What to produce: Identify the lines that contain the string "objects", then copy each of them.

Data segment:

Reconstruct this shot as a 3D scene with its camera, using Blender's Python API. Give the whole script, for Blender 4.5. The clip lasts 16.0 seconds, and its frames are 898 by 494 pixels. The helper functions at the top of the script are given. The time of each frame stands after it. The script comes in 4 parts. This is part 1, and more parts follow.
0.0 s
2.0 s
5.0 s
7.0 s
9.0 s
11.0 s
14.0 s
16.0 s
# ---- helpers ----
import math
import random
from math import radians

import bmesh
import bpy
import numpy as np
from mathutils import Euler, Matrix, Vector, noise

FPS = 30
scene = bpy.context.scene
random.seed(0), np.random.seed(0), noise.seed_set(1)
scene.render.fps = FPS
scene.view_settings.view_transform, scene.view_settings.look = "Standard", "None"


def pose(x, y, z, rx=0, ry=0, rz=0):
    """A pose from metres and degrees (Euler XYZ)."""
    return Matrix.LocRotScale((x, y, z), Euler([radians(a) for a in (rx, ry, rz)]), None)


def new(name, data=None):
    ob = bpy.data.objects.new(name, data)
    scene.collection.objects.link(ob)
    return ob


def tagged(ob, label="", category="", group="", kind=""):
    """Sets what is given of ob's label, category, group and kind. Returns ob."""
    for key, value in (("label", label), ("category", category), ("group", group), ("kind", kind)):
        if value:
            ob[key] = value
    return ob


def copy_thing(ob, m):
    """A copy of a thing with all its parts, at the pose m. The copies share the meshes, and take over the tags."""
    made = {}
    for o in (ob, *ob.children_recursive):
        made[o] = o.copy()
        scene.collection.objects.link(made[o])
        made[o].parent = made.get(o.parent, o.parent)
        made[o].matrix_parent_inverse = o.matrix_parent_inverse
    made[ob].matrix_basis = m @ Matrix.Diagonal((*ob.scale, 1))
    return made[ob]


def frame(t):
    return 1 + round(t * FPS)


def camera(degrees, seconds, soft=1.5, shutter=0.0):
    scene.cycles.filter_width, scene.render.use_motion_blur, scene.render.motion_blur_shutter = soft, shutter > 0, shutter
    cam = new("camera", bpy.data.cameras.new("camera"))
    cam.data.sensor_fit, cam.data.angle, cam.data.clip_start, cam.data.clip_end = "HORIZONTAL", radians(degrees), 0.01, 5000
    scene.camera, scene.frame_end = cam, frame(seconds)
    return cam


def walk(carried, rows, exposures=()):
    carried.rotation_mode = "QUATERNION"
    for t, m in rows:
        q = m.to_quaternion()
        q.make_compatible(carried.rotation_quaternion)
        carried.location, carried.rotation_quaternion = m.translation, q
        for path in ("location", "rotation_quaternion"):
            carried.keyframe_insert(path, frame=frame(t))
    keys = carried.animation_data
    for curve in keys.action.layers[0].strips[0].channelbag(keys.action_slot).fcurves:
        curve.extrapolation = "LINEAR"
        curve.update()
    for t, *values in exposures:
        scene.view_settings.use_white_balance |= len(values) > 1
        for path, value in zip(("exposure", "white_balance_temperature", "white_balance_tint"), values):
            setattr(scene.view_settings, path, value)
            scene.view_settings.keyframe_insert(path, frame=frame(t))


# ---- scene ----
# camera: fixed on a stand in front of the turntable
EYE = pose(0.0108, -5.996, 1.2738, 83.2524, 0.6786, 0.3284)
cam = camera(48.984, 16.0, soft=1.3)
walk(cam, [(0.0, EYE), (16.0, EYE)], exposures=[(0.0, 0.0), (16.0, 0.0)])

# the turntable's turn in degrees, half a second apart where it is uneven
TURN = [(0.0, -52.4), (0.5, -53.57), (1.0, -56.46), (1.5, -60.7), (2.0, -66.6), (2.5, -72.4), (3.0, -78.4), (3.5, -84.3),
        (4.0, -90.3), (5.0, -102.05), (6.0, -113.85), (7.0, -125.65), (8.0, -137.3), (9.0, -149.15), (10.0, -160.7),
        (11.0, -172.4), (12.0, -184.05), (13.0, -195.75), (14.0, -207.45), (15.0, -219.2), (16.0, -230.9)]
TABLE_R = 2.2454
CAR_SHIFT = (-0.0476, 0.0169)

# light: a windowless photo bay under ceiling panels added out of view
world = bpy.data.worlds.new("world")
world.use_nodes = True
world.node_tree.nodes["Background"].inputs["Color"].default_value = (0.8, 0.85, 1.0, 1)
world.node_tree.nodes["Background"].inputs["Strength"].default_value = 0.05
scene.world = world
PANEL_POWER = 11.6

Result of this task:
    ob = bpy.data.objects.new(name, data)
    scene.collection.objects.link(ob)
        scene.collection.objects.link(made[o])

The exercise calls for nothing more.